TSA Employee Supports Ron Paul

My Laptop's Ron Paul Sticker

My Laptop’s Ron Paul Sticker

I placed my backpack on the conveyor belt and told the TSA employee that I would like to opt-out from using the scanner. I was instructed to stand to the side, while a woman communicated: “Male opt-out.”

A nice-looking young guy came over and led me through a short glass security gate. We picked out my luggage, and he led me over to a mat with feet printed on it. I guess they use the feet when they need someone to stand in a particular spot, but I wasn’t told to stand on them, and I didn’t. Perhaps it merely serves as a floor marker: “this general vicinity is where a person may stand.” He put my luggage on the table next to me.

TSA Employee: Have you had a pat-down from us before?

Me: Yes.

(I was going to note that it was my first time doing it at THIS airport, but then I thought that’s irrelevant, and stopped myself. As I write this, I realize I must have been here many times before: it’s LAX. Maybe it’s my first time at this particular security checkpoint.)

TSA: Okay, so you know the procedure. I’ll just tell you about it while I do it. Would you like to do this in private, or is here fine?

Me: Here is fine.

[Several relevant questions and answers pertaining to the examination, while he performed the pat-down.]

When the pat-down was complete, he swabbed his blue-gloved hands and scanned the sample on the machine. Presumably, they use new gloves for each pat-down. I hope so, because after wiping his hands all over me, it would be somewhat repulsive to re-use them.

While we waited for the machine to return its results, the TSA employee asked:

“Did you follow Ron Paul during the 2012 campaign?”

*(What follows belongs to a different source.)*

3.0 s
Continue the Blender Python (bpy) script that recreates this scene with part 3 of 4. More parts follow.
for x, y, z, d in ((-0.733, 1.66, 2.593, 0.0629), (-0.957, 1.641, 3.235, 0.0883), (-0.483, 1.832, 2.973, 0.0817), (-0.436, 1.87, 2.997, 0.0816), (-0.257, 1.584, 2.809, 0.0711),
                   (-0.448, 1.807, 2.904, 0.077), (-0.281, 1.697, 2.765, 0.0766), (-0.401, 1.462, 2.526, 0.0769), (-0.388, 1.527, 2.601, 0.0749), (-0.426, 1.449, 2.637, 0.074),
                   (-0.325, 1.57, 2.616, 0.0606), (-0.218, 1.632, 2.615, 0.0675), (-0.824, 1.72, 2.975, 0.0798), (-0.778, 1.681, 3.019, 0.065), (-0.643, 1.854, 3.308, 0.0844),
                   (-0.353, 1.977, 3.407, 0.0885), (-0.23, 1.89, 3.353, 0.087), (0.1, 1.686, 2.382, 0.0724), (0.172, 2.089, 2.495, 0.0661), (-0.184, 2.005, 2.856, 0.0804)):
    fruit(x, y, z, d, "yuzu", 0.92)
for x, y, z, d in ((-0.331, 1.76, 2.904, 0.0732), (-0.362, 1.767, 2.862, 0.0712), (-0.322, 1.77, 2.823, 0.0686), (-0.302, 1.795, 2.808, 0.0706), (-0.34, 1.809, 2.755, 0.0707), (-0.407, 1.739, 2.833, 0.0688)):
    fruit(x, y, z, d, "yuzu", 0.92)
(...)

(He must have spotted the “Ron Paul 2012” sticker prominently placed on my laptop.)

Me: During the primary, yes.

TSA: Me too. He has a great service record.

I smiled.

TSA: You’re free to go. Have a great flight!

Me: Thanks!

The whole event was prompt, courteous, and uncontroversial. It’s great to see that there are people at the TSA who believe in liberty.